Certains ont constaté que les effets de la MiFID 1 avaient engrangé un mécanisme risqué, instable pour l’équilibre des marchés. Les plus sceptiques déclarent qu’alors que cela faisait partie des arguments en faveur du développement des techniques technologiques, les coûts de transaction n’ont pas diminué de façon homogène :

Ainsi, dans un article sur le site de l’Agefi, Jean de Castries (directeur général d’un fond de mutualisation Equinox strategy) affirme

Selon le baromètre trimestriel des coûts de transaction réalisé par Equinox en partenariat avec CA Cheuvreux, les coûts d’exécution en points de base n’ont que très faiblement diminué (-8%) depuis novembre 2007. Si les coûts de compensation ont été divisés par 2 depuis novembre 2007, les coûts de règlement / livraison ont, à l’inverse, été multipliés par 5 sur la même période.

De façon paradoxale, c’est donc la directive MiFID 1, associée au contexte de la crise financière internationale, qui a fait naître les débats sur la nécessité d’une nouvelle régulation.

Mais le souhait d’une véritable « régulation » est plus un objectif, un idéal qu’une possibilité concrète. La vitesse des traders haute fréquence rend plutôt possible une règlementation, qui cadrerait l’activité plutôt qu’elle ne la règlementerait. C’est l’essor du trading à  haute fréquence qui a amené ses détracteurs à affirmer qu’une « mise à jour » était nécessaire.
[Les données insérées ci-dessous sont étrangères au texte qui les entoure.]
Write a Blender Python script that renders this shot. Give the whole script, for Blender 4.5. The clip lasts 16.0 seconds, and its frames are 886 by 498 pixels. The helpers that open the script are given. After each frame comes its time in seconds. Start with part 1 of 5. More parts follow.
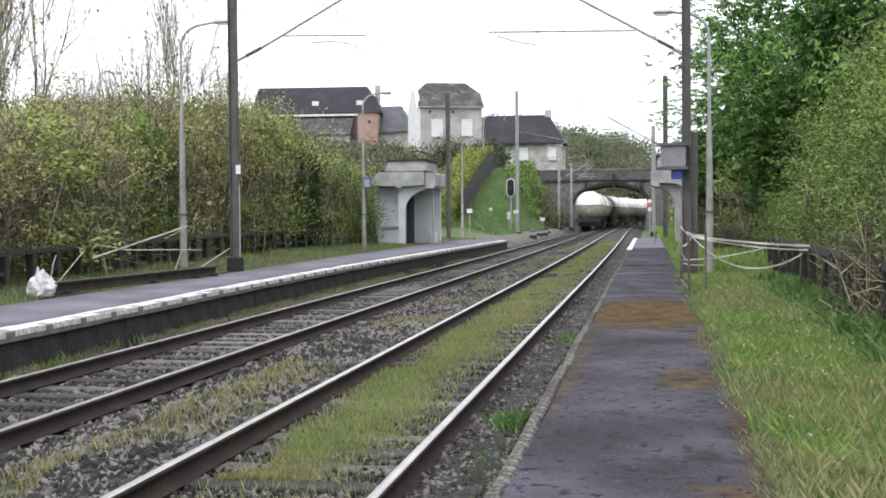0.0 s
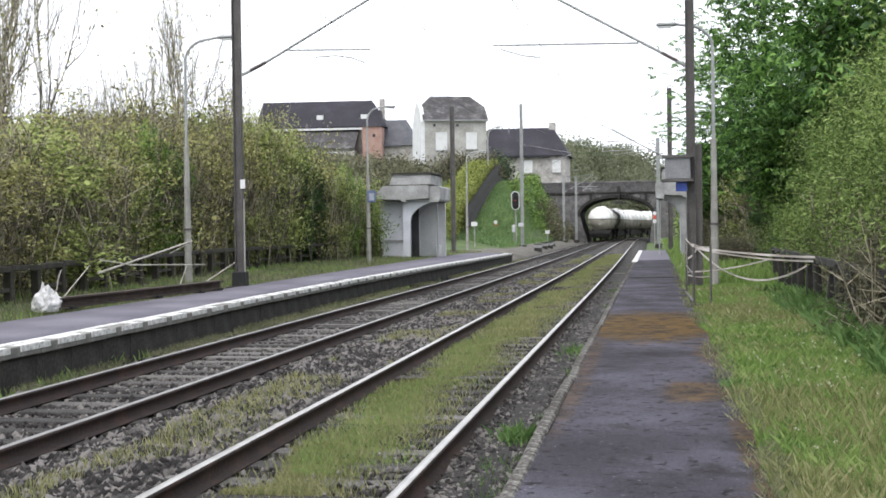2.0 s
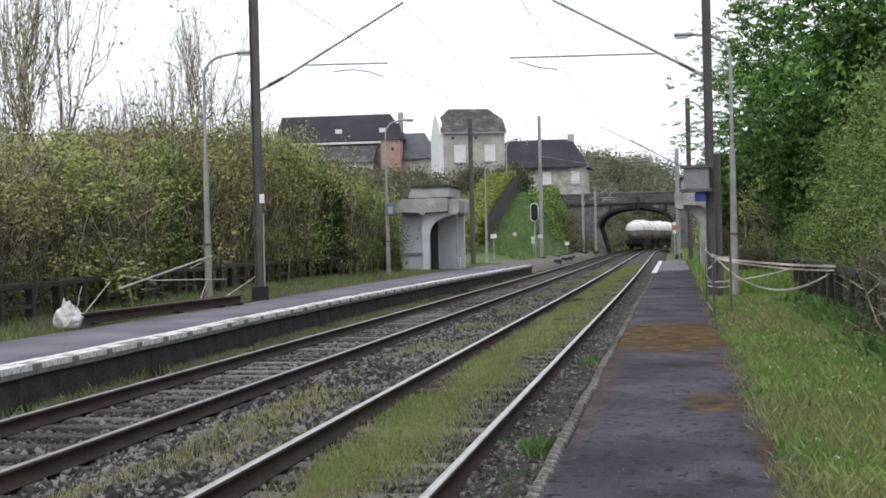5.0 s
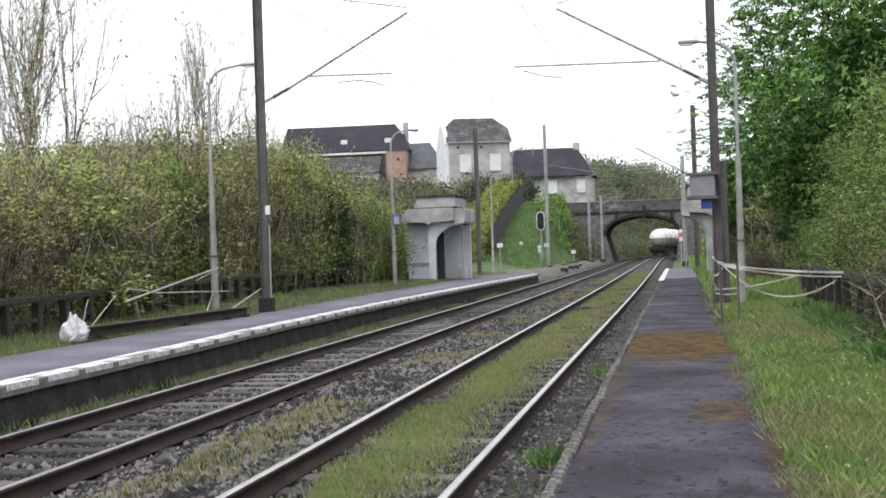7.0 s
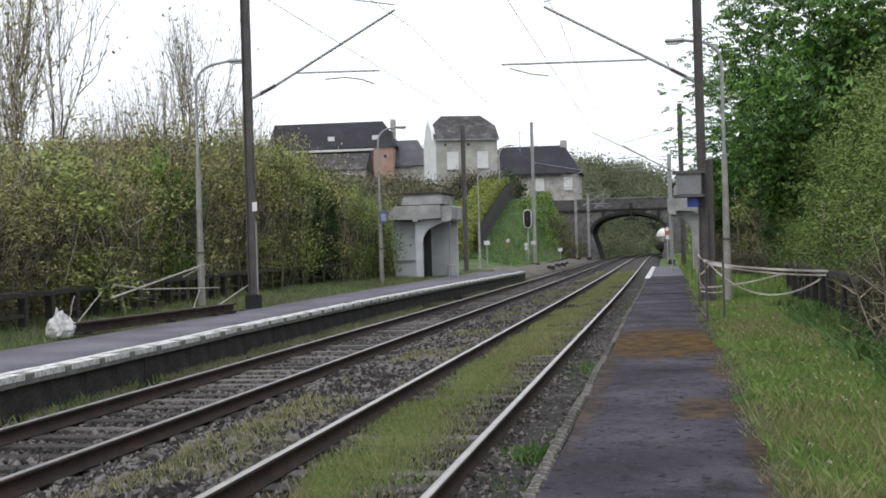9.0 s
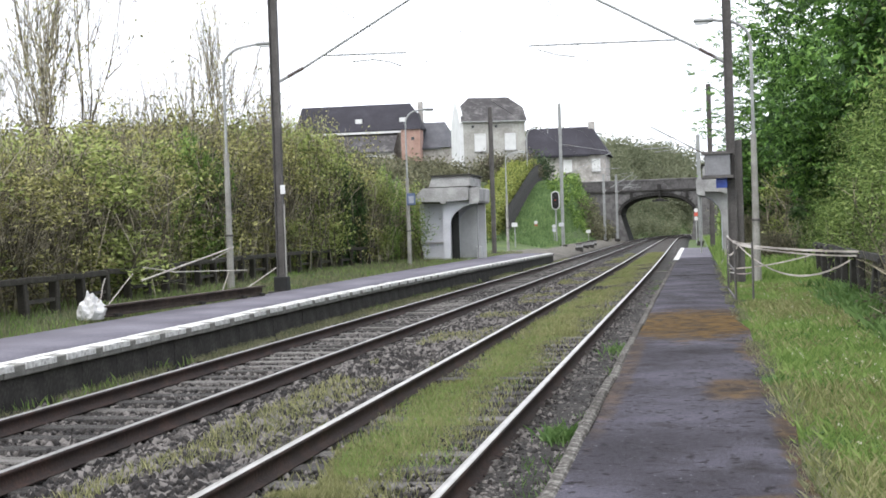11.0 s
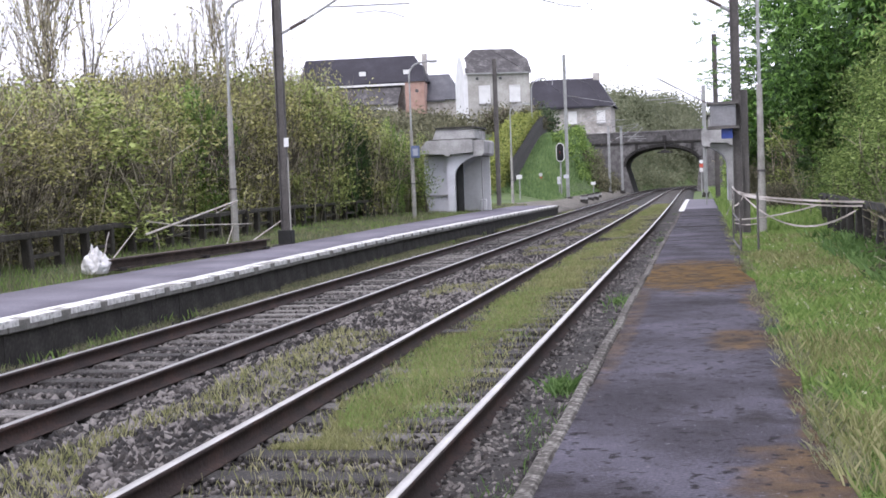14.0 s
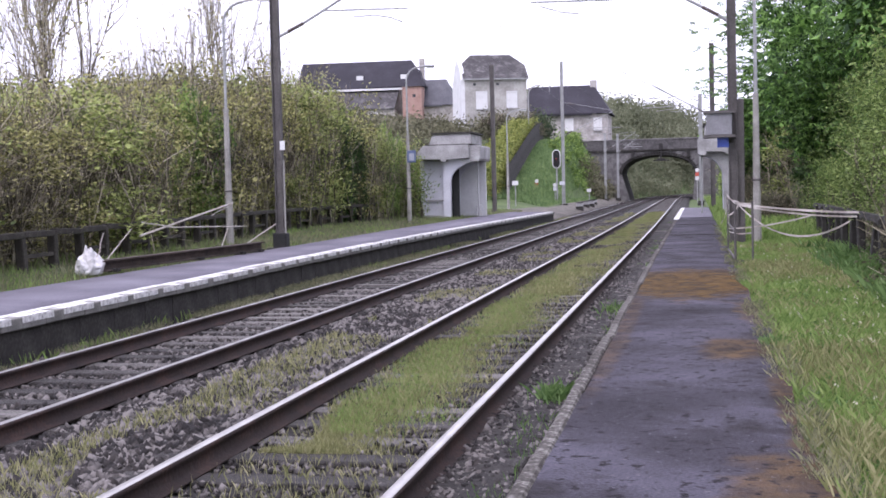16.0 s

Les études pour renouveler les règlementations se concentrent sur deux points :

  • Une règlementation pour moduler l’effet direct de la MIFID 1, soit la déconcentration, qu’il faudrait mieux contrôler.

Ce sont les grandes institutions qui réclament surtout le renforcement des mécanismes de contrôle. Kinsley, dans son article de 2009, avait interrogé le direction de la Régulation de la Bourse de Londres, affirmant la nécessité de l’établissement d’un « same-level playing field », soit un mécanisme permettant le partage des informations entre les régulateurs.

  • une règlementation qui cible le THF. La nécessité pour beaucoup comme pour les membres de Finance Watch de réguler, ou plutôt règlementer spécifiquement le THF vient de «  l’invisible frontière entre la pratique de marché et la fraude », pour reprendre les mots de Julien Visconti dans son article des Echos.

L’encadrement du THF constitue pour certains comme pour Marc Lenglet dans son article de 2013, une condition pour garantir l’intégrité des marchés et l’efficience des mesures de contrôle.

C’est pour cela que dès 2009, et surtout à partir de 2010 avec le vote de la loi Dodd-Frank aux Etats-Unis, de nouvelles discussions ont débuté au sein de la Commission européenne.

Mais nombreux sont ceux qui, comme M.Lenglet, énoncent la nécessité de repenser la régulation de manière à ce qu’elle s’adapte à la nouvelle « écologie du marché ». Il faudrait aller plus loin qu’un cumul de loi pour repenser les méthodes de régulation par une règlementation efficace en renouvelant les fonctions et les moyens  du régulateur.